* _Task instructions_: What lies from the line containing "return made[ob]" through the line containing "q.make_compatible(carried.rotation_quaternion)"? Print exactly those lines, with both ends, and no others.

* _Supplied information_:
☆ ☆ ☆ ☆

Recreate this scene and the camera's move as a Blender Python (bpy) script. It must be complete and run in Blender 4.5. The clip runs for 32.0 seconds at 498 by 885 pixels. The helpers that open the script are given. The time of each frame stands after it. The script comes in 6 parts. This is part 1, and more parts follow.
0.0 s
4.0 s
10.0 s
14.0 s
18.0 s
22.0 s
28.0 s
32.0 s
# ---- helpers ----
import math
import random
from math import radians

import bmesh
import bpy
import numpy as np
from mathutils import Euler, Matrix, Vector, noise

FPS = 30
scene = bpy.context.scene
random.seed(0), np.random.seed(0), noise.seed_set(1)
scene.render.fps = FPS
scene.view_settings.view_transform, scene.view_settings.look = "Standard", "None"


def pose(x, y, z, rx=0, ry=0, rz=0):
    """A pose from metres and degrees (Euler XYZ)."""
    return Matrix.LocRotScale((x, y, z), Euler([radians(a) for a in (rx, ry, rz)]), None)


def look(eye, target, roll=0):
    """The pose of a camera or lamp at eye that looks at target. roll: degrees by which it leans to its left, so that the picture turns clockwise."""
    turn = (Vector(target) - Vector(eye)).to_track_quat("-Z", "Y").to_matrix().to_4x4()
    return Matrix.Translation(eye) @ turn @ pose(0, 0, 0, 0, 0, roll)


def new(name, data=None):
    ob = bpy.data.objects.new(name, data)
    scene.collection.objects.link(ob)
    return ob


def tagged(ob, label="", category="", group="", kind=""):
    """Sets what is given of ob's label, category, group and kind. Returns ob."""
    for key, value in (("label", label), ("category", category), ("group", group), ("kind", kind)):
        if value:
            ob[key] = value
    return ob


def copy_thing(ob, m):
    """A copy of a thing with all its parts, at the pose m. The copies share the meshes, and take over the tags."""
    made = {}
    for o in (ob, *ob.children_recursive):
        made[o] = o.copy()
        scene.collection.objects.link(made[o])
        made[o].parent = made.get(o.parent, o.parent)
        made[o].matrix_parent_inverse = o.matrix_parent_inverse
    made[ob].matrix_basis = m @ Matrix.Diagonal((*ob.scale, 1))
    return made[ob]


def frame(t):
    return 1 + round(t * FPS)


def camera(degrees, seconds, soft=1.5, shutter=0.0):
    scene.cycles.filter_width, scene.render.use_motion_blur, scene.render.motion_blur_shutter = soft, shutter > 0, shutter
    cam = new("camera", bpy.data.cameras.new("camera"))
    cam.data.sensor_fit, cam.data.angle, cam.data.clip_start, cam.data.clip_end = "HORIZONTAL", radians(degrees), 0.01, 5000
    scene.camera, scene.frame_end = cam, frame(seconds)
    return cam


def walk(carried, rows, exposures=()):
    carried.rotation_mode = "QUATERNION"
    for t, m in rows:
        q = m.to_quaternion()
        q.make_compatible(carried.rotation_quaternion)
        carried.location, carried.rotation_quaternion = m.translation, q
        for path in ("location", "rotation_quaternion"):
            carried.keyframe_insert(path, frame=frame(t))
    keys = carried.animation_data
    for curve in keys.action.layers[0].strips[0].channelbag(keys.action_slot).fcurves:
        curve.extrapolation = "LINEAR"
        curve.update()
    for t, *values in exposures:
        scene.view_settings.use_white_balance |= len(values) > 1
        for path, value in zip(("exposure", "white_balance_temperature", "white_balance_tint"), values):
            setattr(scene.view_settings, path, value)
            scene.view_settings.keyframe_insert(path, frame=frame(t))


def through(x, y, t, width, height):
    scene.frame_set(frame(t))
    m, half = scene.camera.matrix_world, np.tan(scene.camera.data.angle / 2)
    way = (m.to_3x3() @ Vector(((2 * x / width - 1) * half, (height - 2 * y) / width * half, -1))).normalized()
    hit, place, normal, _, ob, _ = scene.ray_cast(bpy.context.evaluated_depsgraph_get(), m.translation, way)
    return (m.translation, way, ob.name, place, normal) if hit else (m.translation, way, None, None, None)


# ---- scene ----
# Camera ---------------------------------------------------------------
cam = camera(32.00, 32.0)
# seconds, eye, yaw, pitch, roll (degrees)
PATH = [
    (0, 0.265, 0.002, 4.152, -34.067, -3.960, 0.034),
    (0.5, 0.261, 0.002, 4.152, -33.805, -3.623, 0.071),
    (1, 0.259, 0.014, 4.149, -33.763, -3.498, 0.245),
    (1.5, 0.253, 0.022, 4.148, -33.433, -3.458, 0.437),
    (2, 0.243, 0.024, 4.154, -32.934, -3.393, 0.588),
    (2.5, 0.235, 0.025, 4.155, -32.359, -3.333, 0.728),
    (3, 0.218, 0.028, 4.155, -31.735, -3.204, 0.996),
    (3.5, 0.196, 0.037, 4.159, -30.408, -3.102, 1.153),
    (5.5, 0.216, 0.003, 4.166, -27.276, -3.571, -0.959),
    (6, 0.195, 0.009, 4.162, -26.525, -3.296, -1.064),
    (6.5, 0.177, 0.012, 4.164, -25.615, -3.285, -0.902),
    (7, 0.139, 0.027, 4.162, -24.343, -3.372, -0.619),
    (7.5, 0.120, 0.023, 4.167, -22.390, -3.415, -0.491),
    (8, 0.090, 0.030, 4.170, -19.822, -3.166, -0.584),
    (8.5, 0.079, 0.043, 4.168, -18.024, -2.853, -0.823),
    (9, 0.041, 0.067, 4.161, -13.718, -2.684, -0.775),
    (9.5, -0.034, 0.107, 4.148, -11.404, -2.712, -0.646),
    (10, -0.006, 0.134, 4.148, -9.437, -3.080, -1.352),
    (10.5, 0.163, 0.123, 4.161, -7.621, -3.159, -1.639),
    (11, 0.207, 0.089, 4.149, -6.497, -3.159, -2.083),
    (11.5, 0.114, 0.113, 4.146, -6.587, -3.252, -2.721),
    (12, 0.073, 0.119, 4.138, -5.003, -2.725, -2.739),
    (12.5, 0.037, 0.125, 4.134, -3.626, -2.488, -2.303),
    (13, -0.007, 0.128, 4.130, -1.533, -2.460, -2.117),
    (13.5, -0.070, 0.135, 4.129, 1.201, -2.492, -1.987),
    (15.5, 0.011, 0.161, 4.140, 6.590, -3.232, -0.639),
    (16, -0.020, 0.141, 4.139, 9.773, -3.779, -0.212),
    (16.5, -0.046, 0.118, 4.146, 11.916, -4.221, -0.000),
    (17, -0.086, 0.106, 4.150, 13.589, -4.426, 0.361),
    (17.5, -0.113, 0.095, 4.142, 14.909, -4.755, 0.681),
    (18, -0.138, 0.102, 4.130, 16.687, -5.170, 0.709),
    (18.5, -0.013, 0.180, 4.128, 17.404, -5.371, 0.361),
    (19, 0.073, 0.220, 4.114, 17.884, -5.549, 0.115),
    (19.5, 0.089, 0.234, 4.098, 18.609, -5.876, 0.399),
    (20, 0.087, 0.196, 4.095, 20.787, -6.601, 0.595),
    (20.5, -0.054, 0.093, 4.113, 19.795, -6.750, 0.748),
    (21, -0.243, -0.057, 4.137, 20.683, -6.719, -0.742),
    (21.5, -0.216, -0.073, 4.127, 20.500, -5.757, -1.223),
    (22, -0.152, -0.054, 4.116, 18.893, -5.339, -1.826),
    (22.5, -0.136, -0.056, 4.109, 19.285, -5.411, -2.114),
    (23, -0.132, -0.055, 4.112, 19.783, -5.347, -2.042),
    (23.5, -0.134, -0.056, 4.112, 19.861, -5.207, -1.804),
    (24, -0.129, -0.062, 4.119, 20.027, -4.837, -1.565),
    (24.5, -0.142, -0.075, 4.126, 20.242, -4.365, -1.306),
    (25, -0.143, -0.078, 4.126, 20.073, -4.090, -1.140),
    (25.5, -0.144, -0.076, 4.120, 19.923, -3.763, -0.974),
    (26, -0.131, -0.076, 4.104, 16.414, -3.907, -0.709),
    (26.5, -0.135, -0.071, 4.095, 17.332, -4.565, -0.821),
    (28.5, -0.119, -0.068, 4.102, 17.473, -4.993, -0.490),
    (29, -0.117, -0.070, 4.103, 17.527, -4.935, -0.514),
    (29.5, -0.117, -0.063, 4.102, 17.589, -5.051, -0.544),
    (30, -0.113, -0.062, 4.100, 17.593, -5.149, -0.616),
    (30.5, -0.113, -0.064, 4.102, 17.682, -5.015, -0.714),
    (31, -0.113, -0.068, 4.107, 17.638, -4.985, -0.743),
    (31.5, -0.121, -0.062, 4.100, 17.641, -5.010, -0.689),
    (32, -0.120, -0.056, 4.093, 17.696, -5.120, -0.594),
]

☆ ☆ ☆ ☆

* _Answer in full_:
    return made[ob]


def frame(t):
    return 1 + round(t * FPS)


def camera(degrees, seconds, soft=1.5, shutter=0.0):
    scene.cycles.filter_width, scene.render.use_motion_blur, scene.render.motion_blur_shutter = soft, shutter > 0, shutter
    cam = new("camera", bpy.data.cameras.new("camera"))
    cam.data.sensor_fit, cam.data.angle, cam.data.clip_start, cam.data.clip_end = "HORIZONTAL", radians(degrees), 0.01, 5000
    scene.camera, scene.frame_end = cam, frame(seconds)
    return cam


def walk(carried, rows, exposures=()):
    carried.rotation_mode = "QUATERNION"
    for t, m in rows:
        q = m.to_quaternion()
        q.make_compatible(carried.rotation_quaternion)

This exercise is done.